To do: The material below contains a line with "5. More parts follow." and a line with "m = axes(C0 + AX * 0.0165, AX, (1, 0, 0))". Copy exactly those two lines and all lines between them.

=== Data for the task ===

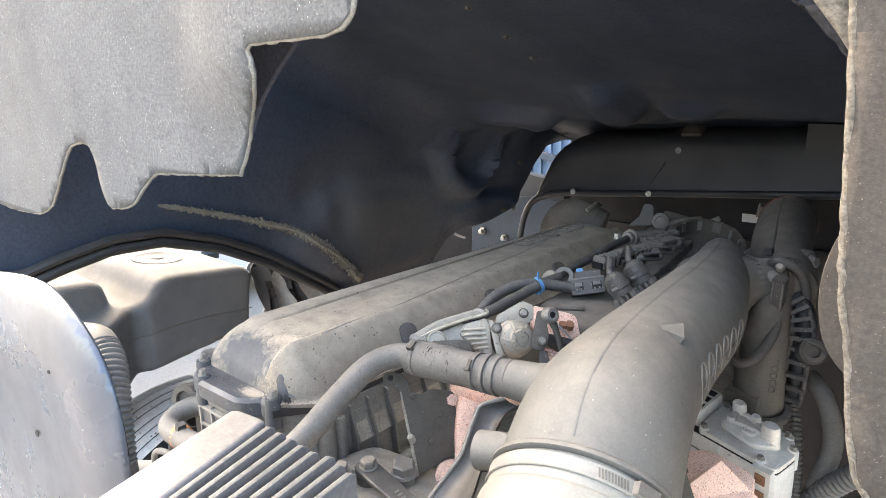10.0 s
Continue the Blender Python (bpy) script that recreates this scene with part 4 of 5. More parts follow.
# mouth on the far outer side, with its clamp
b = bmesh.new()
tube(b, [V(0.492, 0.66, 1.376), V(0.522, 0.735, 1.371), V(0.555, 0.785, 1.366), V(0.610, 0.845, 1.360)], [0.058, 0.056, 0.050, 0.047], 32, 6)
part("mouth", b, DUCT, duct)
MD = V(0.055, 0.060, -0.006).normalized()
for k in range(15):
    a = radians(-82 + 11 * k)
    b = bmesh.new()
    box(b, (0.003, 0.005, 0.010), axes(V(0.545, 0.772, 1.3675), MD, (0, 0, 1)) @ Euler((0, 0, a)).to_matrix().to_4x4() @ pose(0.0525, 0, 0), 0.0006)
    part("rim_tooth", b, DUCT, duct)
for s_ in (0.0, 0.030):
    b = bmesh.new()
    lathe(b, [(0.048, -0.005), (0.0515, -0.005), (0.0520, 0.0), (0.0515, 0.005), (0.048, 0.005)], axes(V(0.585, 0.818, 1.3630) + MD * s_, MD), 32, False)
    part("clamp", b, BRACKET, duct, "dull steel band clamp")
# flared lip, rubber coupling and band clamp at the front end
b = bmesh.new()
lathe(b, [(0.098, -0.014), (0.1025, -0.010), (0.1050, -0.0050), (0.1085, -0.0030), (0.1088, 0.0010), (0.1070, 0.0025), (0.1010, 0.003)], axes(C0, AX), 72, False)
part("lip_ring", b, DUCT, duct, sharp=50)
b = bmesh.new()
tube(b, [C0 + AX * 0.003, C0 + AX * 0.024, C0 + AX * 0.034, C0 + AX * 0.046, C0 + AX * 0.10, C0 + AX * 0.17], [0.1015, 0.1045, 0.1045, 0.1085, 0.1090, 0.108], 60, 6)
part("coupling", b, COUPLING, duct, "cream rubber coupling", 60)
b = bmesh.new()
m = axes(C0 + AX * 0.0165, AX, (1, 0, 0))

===
=== Data for the task ===

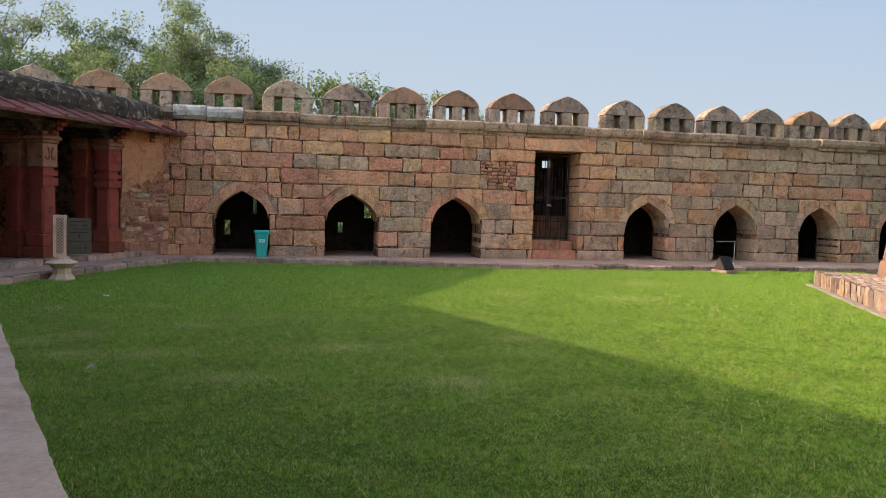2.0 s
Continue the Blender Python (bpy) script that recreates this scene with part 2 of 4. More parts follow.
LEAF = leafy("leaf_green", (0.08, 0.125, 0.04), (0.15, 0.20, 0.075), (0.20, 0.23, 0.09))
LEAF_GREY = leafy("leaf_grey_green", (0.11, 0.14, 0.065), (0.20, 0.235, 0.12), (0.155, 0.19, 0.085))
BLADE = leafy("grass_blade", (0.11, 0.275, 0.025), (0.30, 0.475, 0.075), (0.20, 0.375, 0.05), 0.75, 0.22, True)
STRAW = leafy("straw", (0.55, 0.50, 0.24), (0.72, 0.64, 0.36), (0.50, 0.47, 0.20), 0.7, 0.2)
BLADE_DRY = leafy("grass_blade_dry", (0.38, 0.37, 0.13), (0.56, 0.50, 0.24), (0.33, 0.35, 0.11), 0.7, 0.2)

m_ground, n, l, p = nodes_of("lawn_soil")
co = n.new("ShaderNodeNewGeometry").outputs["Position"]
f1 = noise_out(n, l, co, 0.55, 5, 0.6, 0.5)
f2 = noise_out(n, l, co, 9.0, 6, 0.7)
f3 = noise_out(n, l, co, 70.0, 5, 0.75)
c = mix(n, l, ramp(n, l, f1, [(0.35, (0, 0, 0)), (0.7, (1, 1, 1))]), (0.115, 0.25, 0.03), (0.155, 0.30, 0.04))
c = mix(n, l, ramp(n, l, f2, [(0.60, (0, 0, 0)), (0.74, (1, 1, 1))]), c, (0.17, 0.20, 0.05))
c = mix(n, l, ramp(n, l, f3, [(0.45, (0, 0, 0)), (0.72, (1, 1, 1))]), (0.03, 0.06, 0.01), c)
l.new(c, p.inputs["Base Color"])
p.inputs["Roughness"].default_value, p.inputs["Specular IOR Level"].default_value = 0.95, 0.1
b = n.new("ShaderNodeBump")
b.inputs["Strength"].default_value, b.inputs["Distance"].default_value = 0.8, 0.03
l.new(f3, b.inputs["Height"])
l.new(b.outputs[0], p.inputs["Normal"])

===

Complete output:
Continue the Blender Python (bpy) script that recreates this scene with part 4 of 5. More parts follow.
# mouth on the far outer side, with its clamp
b = bmesh.new()
tube(b, [V(0.492, 0.66, 1.376), V(0.522, 0.735, 1.371), V(0.555, 0.785, 1.366), V(0.610, 0.845, 1.360)], [0.058, 0.056, 0.050, 0.047], 32, 6)
part("mouth", b, DUCT, duct)
MD = V(0.055, 0.060, -0.006).normalized()
for k in range(15):
    a = radians(-82 + 11 * k)
    b = bmesh.new()
    box(b, (0.003, 0.005, 0.010), axes(V(0.545, 0.772, 1.3675), MD, (0, 0, 1)) @ Euler((0, 0, a)).to_matrix().to_4x4() @ pose(0.0525, 0, 0), 0.0006)
    part("rim_tooth", b, DUCT, duct)
for s_ in (0.0, 0.030):
    b = bmesh.new()
    lathe(b, [(0.048, -0.005), (0.0515, -0.005), (0.0520, 0.0), (0.0515, 0.005), (0.048, 0.005)], axes(V(0.585, 0.818, 1.3630) + MD * s_, MD), 32, False)
    part("clamp", b, BRACKET, duct, "dull steel band clamp")
# flared lip, rubber coupling and band clamp at the front end
b = bmesh.new()
lathe(b, [(0.098, -0.014), (0.1025, -0.010), (0.1050, -0.0050), (0.1085, -0.0030), (0.1088, 0.0010), (0.1070, 0.0025), (0.1010, 0.003)], axes(C0, AX), 72, False)
part("lip_ring", b, DUCT, duct, sharp=50)
b = bmesh.new()
tube(b, [C0 + AX * 0.003, C0 + AX * 0.024, C0 + AX * 0.034, C0 + AX * 0.046, C0 + AX * 0.10, C0 + AX * 0.17], [0.1015, 0.1045, 0.1045, 0.1085, 0.1090, 0.108], 60, 6)
part("coupling", b, COUPLING, duct, "cream rubber coupling", 60)
b = bmesh.new()
m = axes(C0 + AX * 0.0165, AX, (1, 0, 0))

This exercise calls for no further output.